GIVEN INFORMATION:
····················

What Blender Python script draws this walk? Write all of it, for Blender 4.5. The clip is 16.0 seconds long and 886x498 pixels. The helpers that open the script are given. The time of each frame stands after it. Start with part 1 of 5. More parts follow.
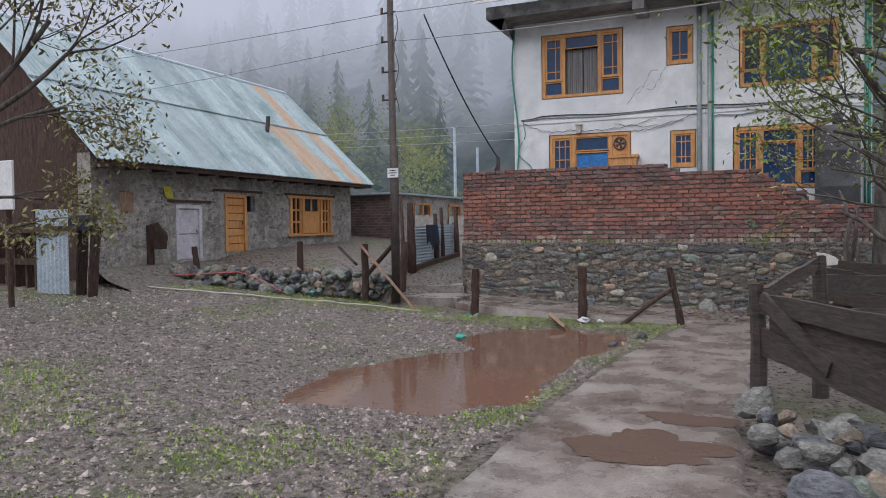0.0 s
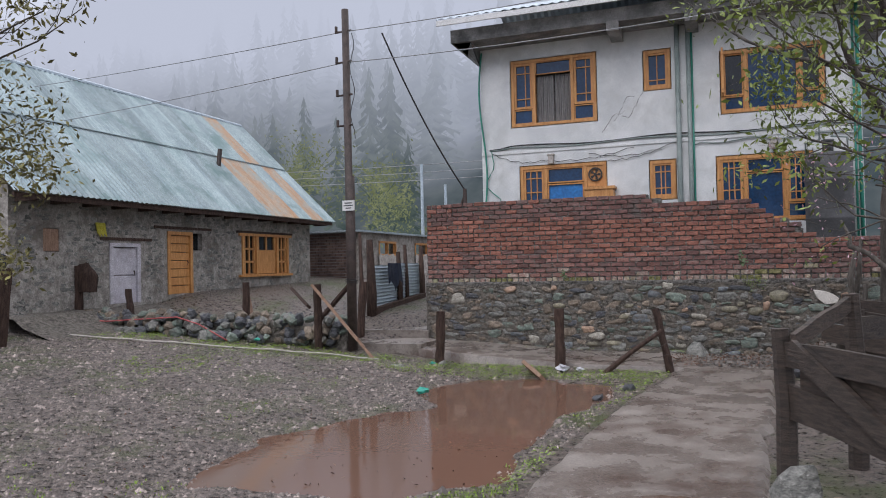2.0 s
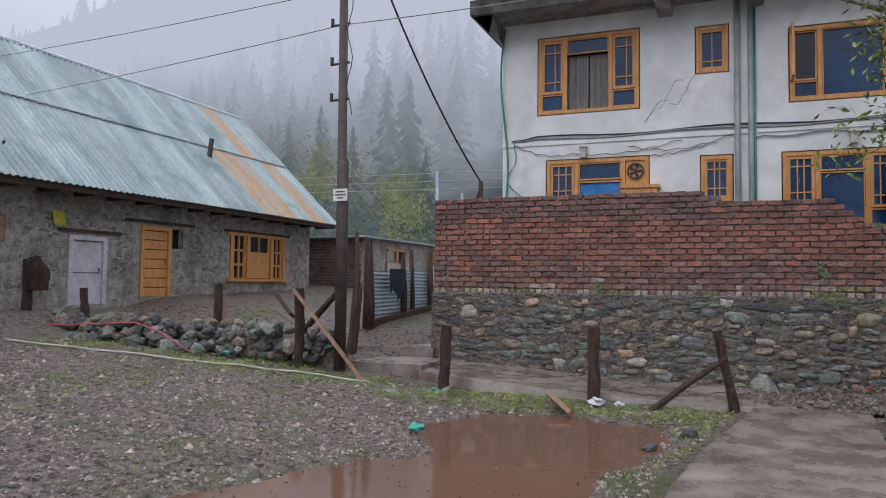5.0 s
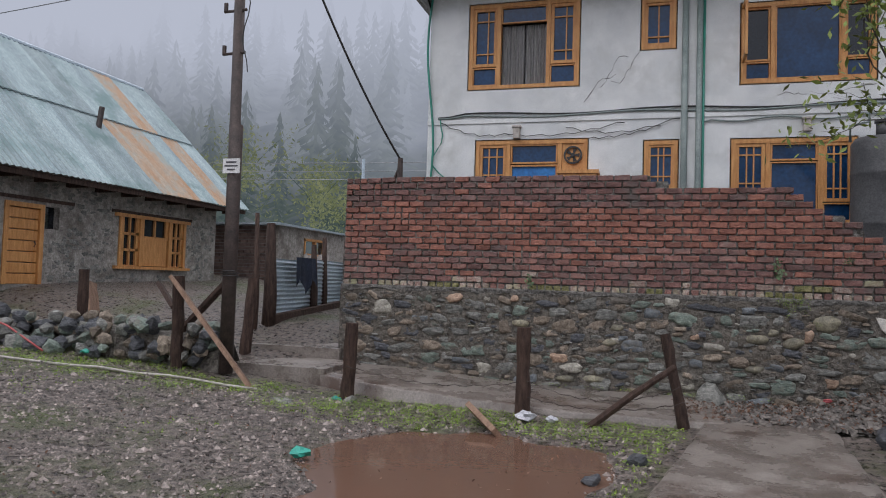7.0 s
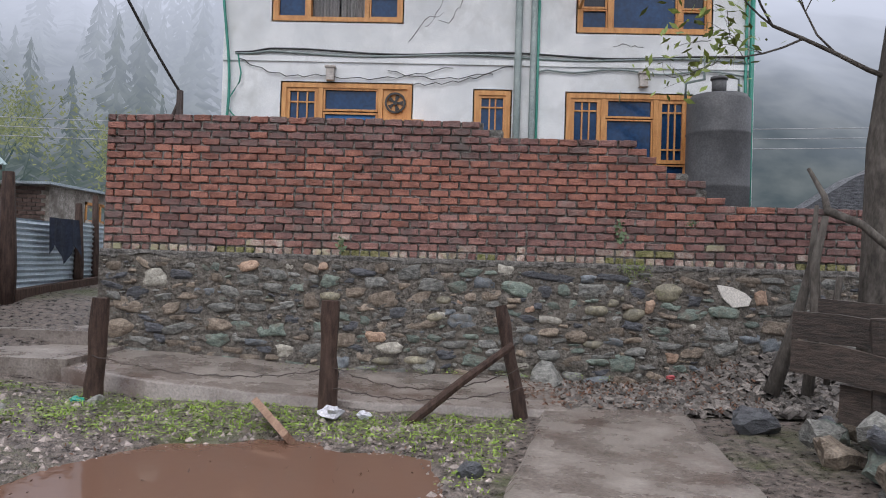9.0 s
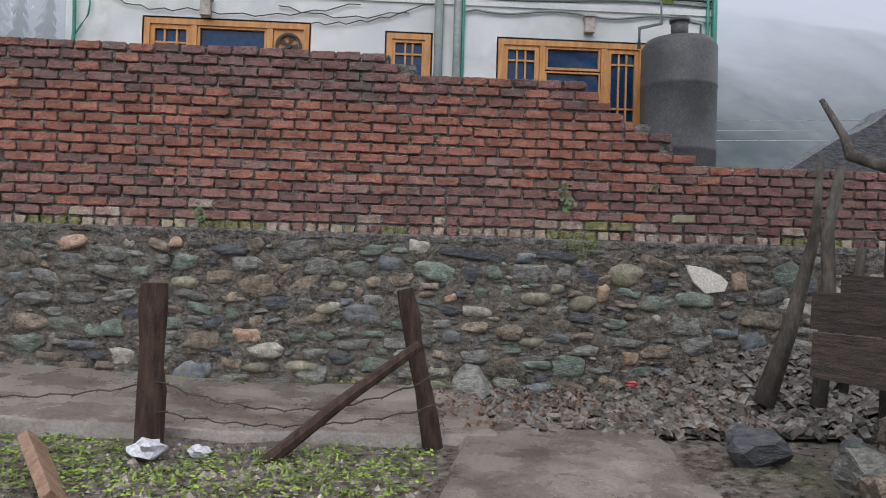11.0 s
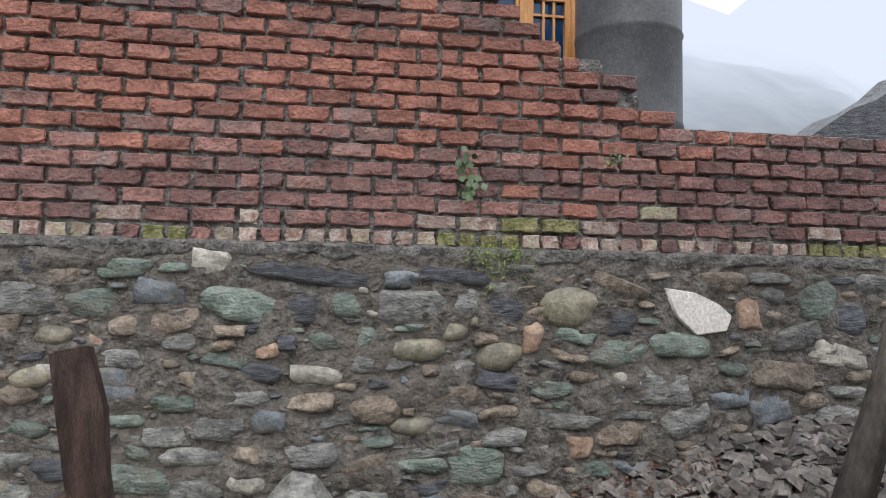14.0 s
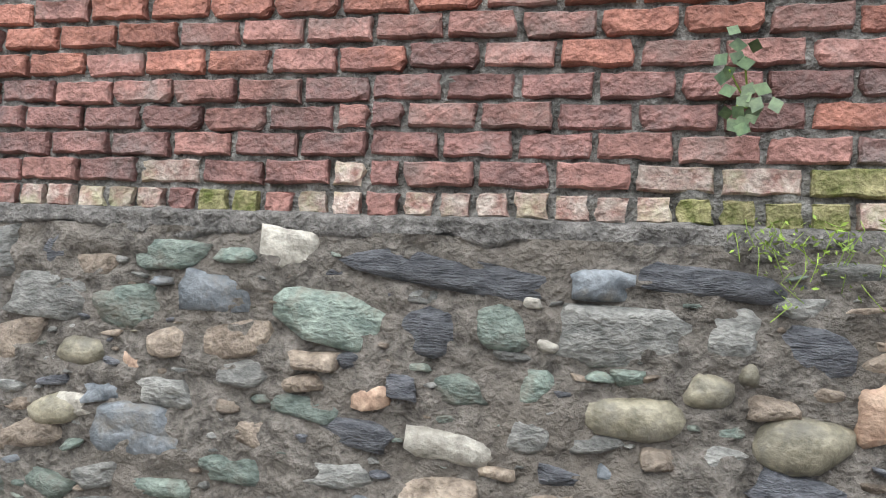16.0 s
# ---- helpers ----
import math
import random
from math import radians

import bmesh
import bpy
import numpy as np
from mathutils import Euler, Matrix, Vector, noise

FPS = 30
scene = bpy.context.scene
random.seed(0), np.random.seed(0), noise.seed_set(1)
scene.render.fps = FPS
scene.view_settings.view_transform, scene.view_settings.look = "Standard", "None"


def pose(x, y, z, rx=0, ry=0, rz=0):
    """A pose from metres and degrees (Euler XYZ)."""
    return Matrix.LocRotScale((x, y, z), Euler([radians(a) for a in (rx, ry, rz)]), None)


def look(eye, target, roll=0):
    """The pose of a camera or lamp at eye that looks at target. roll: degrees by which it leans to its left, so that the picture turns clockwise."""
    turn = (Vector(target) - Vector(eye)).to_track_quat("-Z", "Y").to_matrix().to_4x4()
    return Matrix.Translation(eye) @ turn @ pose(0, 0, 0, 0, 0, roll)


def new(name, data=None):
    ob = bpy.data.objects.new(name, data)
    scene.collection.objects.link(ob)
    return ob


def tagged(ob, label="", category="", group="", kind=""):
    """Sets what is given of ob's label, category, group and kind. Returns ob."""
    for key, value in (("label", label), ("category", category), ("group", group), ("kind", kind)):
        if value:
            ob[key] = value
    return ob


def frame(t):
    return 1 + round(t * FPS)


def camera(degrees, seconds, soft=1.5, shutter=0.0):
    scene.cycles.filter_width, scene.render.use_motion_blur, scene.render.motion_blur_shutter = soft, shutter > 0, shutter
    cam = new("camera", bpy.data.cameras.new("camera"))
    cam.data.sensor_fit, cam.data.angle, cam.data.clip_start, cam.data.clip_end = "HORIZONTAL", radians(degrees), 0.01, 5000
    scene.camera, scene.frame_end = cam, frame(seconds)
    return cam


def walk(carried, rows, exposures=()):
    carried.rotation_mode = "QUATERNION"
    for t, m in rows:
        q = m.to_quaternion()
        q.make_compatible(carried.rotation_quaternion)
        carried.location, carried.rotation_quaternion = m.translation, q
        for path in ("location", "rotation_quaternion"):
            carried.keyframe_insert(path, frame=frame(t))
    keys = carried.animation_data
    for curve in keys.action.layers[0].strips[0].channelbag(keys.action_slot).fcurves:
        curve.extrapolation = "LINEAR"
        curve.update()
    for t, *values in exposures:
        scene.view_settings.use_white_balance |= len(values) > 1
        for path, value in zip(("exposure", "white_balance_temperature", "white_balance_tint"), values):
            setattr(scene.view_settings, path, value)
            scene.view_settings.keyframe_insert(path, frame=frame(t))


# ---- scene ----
cam = camera(63.0, 16.0, soft=1.0)
PATH = [
    (0, (0.959, 2.31, 1.882), (0.188, 4.154, 1.816), -0.8),
    (0.5, (0.78, 2.638, 1.874), (-0.006, 4.477, 1.828), -0.6),
    (1, (0.674, 2.995, 1.872), (-0.127, 4.828, 1.864), -0.7),
    (1.5, (0.624, 3.375, 1.854), (-0.132, 5.226, 1.879), -1.1),
    (2, (0.545, 3.761, 1.828), (-0.149, 5.637, 1.872), -1.2),
    (2.5, (0.486, 4.149, 1.788), (-0.189, 6.031, 1.844), -1.0),
    (3, (0.412, 4.555, 1.745), (-0.26, 6.438, 1.822), -0.5),
    (3.5, (0.342, 4.924, 1.711), (-0.319, 6.811, 1.786), -0.2),
    (4, (0.181, 5.341, 1.677), (-0.542, 7.204, 1.751), 0.3),
    (4.2, (0.096, 5.488, 1.648), (-0.629, 7.35, 1.733), 0.4),
    (6.3, (-0.381, 7.122, 1.597), (-1.142, 8.969, 1.692), 1.0),
    (6.5, (-0.395, 7.287, 1.566), (-1.144, 9.139, 1.663), 1.4),
    (7, (-0.504, 7.697, 1.551), (-1.06, 9.616, 1.638), 1.8),
    (7.5, (-0.508, 8.112, 1.514), (-1.005, 10.048, 1.59), 1.2),
    (8, (-0.612, 8.537, 1.519), (-1.059, 10.485, 1.574), 1.4),
    (8.5, (-0.636, 9.016, 1.443), (-0.857, 11.003, 1.494), 1.7),
    (9, (-0.635, 9.473, 1.42), (-0.715, 11.471, 1.456), 1.8),
    (9.5, (-0.577, 9.936, 1.43), (-0.613, 11.935, 1.459), 1.6),
    (10, (-0.473, 10.459, 1.442), (-0.482, 12.458, 1.457), 1.7),
    (10.2, (-0.458, 10.675, 1.396), (-0.412, 12.674, 1.404), 1.9),
    (12.3, (-0.117, 12.731, 1.123), (0.002, 14.725, 1.226), 1.4),
    (12.5, (-0.101, 12.931, 1.123), (0.021, 14.925, 1.22), 1.3),
    (13, (0.033, 13.361, 1.176), (0.154, 15.355, 1.273), 0.4),
    (13.5, (0.195, 13.787, 1.135), (0.416, 15.771, 1.269), -0.5),
    (14, (0.339, 14.217, 1.182), (0.662, 16.186, 1.316), 0.9),
    (14.5, (0.574, 14.623, 1.199), (0.848, 16.599, 1.341), 0.9),
    (15, (0.653, 15.06, 1.19), (0.719, 17.054, 1.326), 2.0),
    (15.5, (0.725, 15.493, 1.275), (0.512, 17.48, 1.359), 2.7),
    (16, (0.745, 15.91, 1.277), (0.307, 17.86, 1.353), 2.9),
]
walk(cam, [(t, look(eye, target, roll)) for t, eye, target, roll in PATH],
     [(0, 0.05, 6350, 14), (4, 0.02, 6350, 14), (7, -0.13, 6400, 13), (9, 0.34, 6400, 13), (9.5, 0.40, 6400, 13), (10, 0.2, 6400, 12), (12.5, 0.40, 6450, 10), (13.5, 0.52, 6450, 10), (14.5, 0.88, 6450, 9), (16, 1.37, 6450, 8)])

# ---- world: overcast sky in rain, soft wide sun ----
world = bpy.data.worlds.new("overcast")
scene.world = world
world.use_nodes = True
wn, wl = world.node_tree.nodes, world.node_tree.links
wn.clear()
w_out = wn.new("ShaderNodeOutputWorld")
w_bg = wn.new("ShaderNodeBackground")
w_sky = wn.new("ShaderNodeTexSky")
w_sky.sky_type = 'NISHITA'
w_sky.sun_disc = False
w_sky.sun_elevation = radians(50)
w_sky.sun_rotation = radians(200)
w_tc = wn.new("ShaderNodeTexCoord")
w_sep = wn.new("ShaderNodeSeparateXYZ")
w_noise = wn.new("ShaderNodeTexNoise")
w_noise.inputs["Scale"].default_value = 2.2
w_noise.inputs["Detail"].default_value = 4
w_ramp = wn.new("ShaderNodeValToRGB")
w_ramp.color_ramp.elements[0].position = 0.0
w_ramp.color_ramp.elements[0].color = (0.40, 0.44, 0.51, 1)
w_ramp.color_ramp.elements[1].position = 1.0
w_ramp.color_ramp.elements[1].color = (1.75, 1.78, 1.85, 1)
_e = w_ramp.color_ramp.elements.new(0.35)
_e.color = (0.66, 0.70, 0.80, 1)
w_add = wn.new("ShaderNodeMath")
w_add.operation = 'MULTIPLY_ADD'
w_add.inputs[1].default_value = 0.16
w_mix = wn.new("ShaderNodeMix")
w_mix.data_type = 'RGBA'
w_mix.inputs["Factor"].default_value = 0.93
w_gain = wn.new("ShaderNodeMix")
w_gain.data_type = 'RGBA'
w_gain.blend_type = 'MULTIPLY'
w_gain.inputs["Factor"].default_value = 1.0
w_gain.inputs["B"].default_value = (0.12, 0.12, 0.12, 1)
wl.new(w_tc.outputs["Generated"], w_sep.inputs[0])
wl.new(w_tc.outputs["Generated"], w_noise.inputs["Vector"])
wl.new(w_noise.outputs["Fac"], w_add.inputs[0])
wl.new(w_sep.outputs["Z"], w_add.inputs[2])
wl.new(w_add.outputs[0], w_ramp.inputs[0])
wl.new(w_sky.outputs[0], w_gain.inputs["A"])
wl.new(w_gain.outputs["Result"], w_mix.inputs["A"])
wl.new(w_ramp.outputs[0], w_mix.inputs["B"])
wl.new(w_mix.outputs["Result"], w_bg.inputs[0])
w_bg.inputs[1].default_value = 0.95
wl.new(w_bg.outputs[0], w_out.inputs[0])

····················

THE PROBLEM:
Please reproduce the listing exactly from its opening line through the line that contains "scene.render.fps = FPS", both included, with all pictures omitted.

EXERCISE RESPONSE:
What Blender Python script draws this walk? Write all of it, for Blender 4.5. The clip is 16.0 seconds long and 886x498 pixels. The helpers that open the script are given. The time of each frame stands after it. Start with part 1 of 5. More parts follow.
0.0 s
2.0 s
5.0 s
7.0 s
9.0 s
11.0 s
14.0 s
16.0 s
# ---- helpers ----
import math
import random
from math import radians

import bmesh
import bpy
import numpy as np
from mathutils import Euler, Matrix, Vector, noise

FPS = 30
scene = bpy.context.scene
random.seed(0), np.random.seed(0), noise.seed_set(1)
scene.render.fps = FPS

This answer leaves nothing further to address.